Work to do: Repeat exactly the lines from the one containing "scene.collection.objects.link(ob)" through the one containing "scene.view_settings.keyframe_insert(path, frame=frame(t))", both lines included, please, without any other lines.

Data shown:
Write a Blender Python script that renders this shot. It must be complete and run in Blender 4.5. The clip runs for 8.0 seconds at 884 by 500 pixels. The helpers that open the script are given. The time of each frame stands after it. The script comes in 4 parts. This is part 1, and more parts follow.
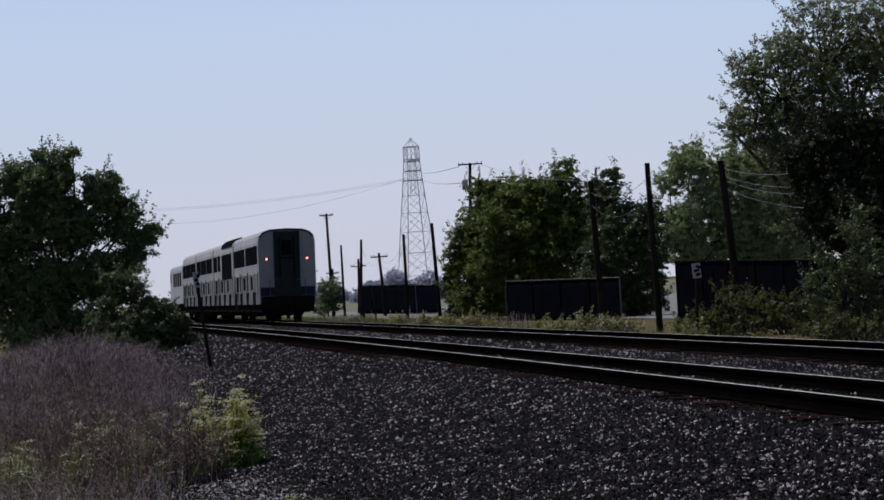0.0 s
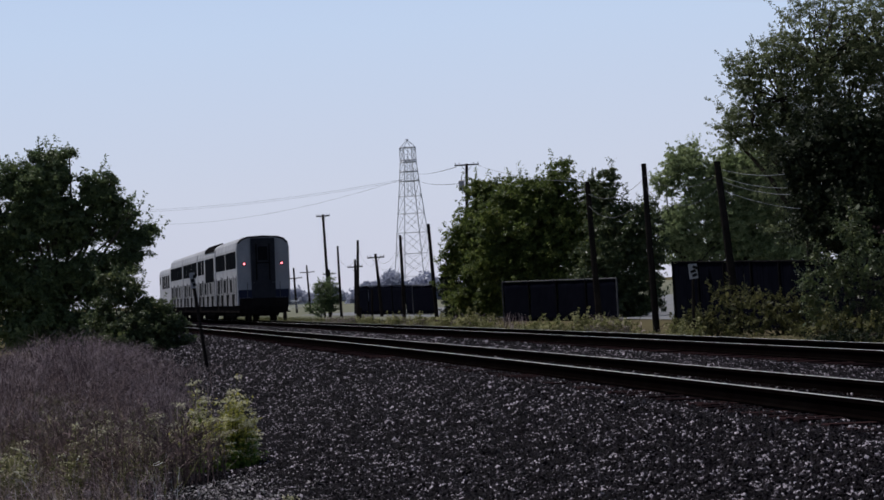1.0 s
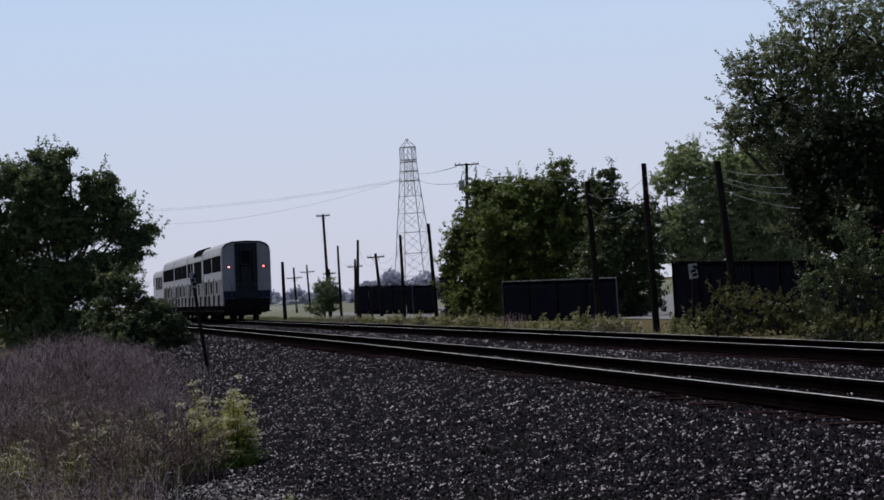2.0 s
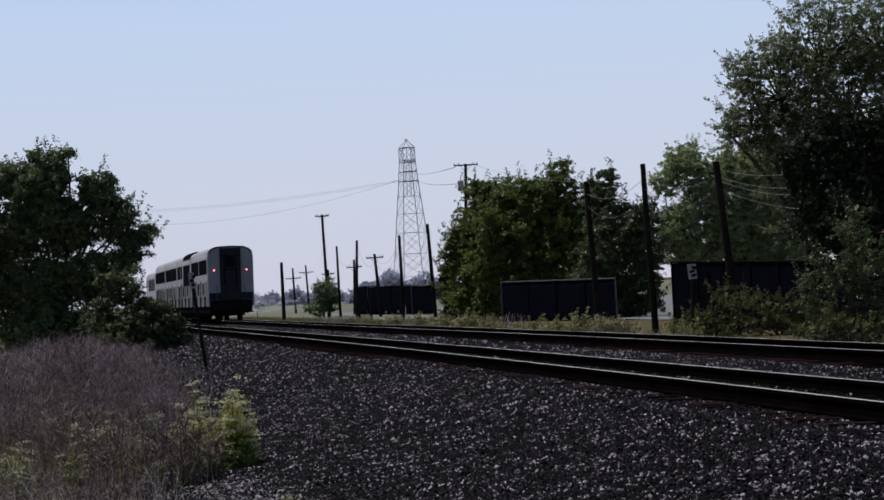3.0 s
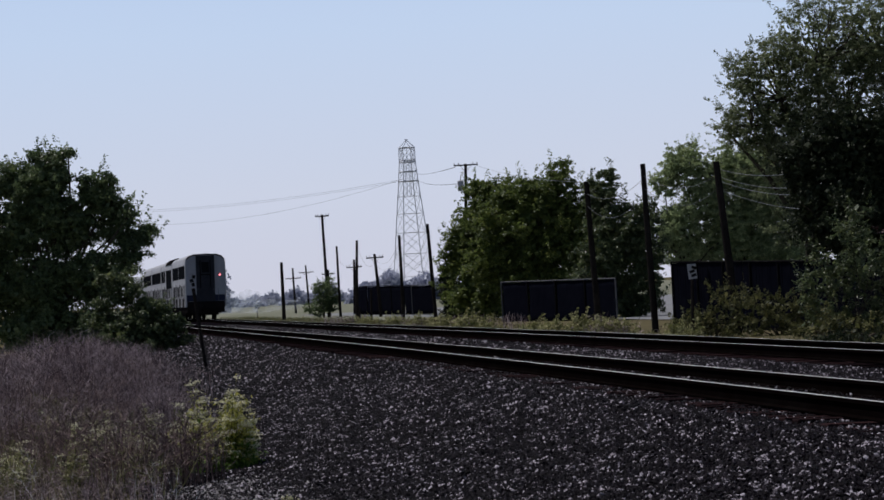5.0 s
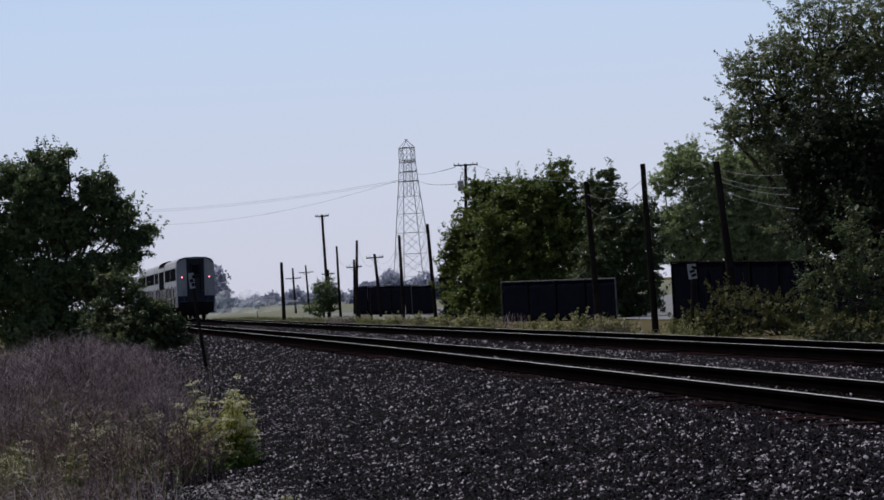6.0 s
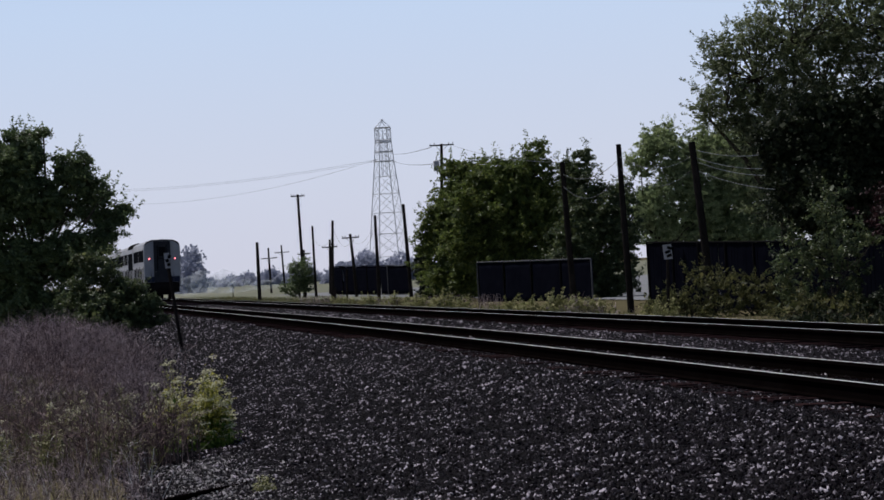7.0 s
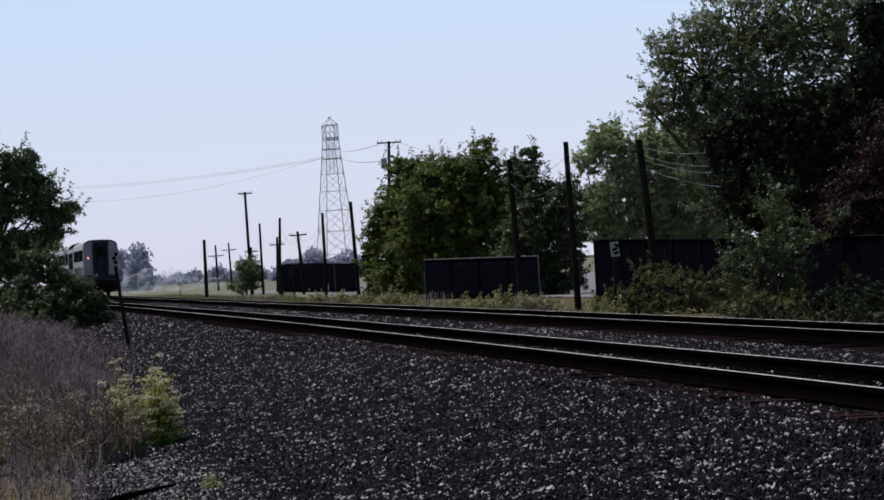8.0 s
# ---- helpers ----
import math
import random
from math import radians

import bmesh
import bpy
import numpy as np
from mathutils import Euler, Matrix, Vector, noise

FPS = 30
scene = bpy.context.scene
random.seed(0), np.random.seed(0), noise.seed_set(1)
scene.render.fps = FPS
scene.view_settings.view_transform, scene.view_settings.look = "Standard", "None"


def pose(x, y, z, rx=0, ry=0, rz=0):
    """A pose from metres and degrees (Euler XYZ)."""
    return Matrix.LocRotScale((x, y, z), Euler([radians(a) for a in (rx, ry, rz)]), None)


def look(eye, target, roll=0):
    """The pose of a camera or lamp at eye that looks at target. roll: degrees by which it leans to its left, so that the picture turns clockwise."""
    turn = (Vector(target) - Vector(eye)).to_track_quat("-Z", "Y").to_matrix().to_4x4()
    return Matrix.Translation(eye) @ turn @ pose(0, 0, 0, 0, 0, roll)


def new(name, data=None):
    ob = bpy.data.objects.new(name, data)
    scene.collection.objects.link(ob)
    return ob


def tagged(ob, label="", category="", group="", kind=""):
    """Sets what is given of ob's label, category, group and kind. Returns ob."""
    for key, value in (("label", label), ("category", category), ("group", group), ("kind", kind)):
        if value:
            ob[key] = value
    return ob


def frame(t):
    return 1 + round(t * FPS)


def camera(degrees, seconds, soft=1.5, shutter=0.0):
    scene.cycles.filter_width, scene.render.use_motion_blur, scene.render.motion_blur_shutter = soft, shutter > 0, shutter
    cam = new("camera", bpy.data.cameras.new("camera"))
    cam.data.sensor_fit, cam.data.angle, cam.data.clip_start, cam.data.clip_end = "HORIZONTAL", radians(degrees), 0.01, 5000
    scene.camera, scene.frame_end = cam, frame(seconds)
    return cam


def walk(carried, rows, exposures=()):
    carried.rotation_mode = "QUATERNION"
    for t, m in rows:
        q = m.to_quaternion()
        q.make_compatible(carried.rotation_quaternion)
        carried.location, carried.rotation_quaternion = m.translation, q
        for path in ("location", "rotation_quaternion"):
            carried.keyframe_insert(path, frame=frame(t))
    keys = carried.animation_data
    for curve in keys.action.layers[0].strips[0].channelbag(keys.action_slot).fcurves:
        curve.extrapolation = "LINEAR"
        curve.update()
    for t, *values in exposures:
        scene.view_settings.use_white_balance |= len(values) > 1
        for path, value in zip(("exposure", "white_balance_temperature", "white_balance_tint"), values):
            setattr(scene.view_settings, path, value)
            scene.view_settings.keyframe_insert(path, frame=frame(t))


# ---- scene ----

Answer to the exercise:
    scene.collection.objects.link(ob)
    return ob


def tagged(ob, label="", category="", group="", kind=""):
    """Sets what is given of ob's label, category, group and kind. Returns ob."""
    for key, value in (("label", label), ("category", category), ("group", group), ("kind", kind)):
        if value:
            ob[key] = value
    return ob


def frame(t):
    return 1 + round(t * FPS)


def camera(degrees, seconds, soft=1.5, shutter=0.0):
    scene.cycles.filter_width, scene.render.use_motion_blur, scene.render.motion_blur_shutter = soft, shutter > 0, shutter
    cam = new("camera", bpy.data.cameras.new("camera"))
    cam.data.sensor_fit, cam.data.angle, cam.data.clip_start, cam.data.clip_end = "HORIZONTAL", radians(degrees), 0.01, 5000
    scene.camera, scene.frame_end = cam, frame(seconds)
    return cam


def walk(carried, rows, exposures=()):
    carried.rotation_mode = "QUATERNION"
    for t, m in rows:
        q = m.to_quaternion()
        q.make_compatible(carried.rotation_quaternion)
        carried.location, carried.rotation_quaternion = m.translation, q
        for path in ("location", "rotation_quaternion"):
            carried.keyframe_insert(path, frame=frame(t))
    keys = carried.animation_data
    for curve in keys.action.layers[0].strips[0].channelbag(keys.action_slot).fcurves:
        curve.extrapolation = "LINEAR"
        curve.update()
    for t, *values in exposures:
        scene.view_settings.use_white_balance |= len(values) > 1
        for path, value in zip(("exposure", "white_balance_temperature", "white_balance_tint"), values):
            setattr(scene.view_settings, path, value)
            scene.view_settings.keyframe_insert(path, frame=frame(t))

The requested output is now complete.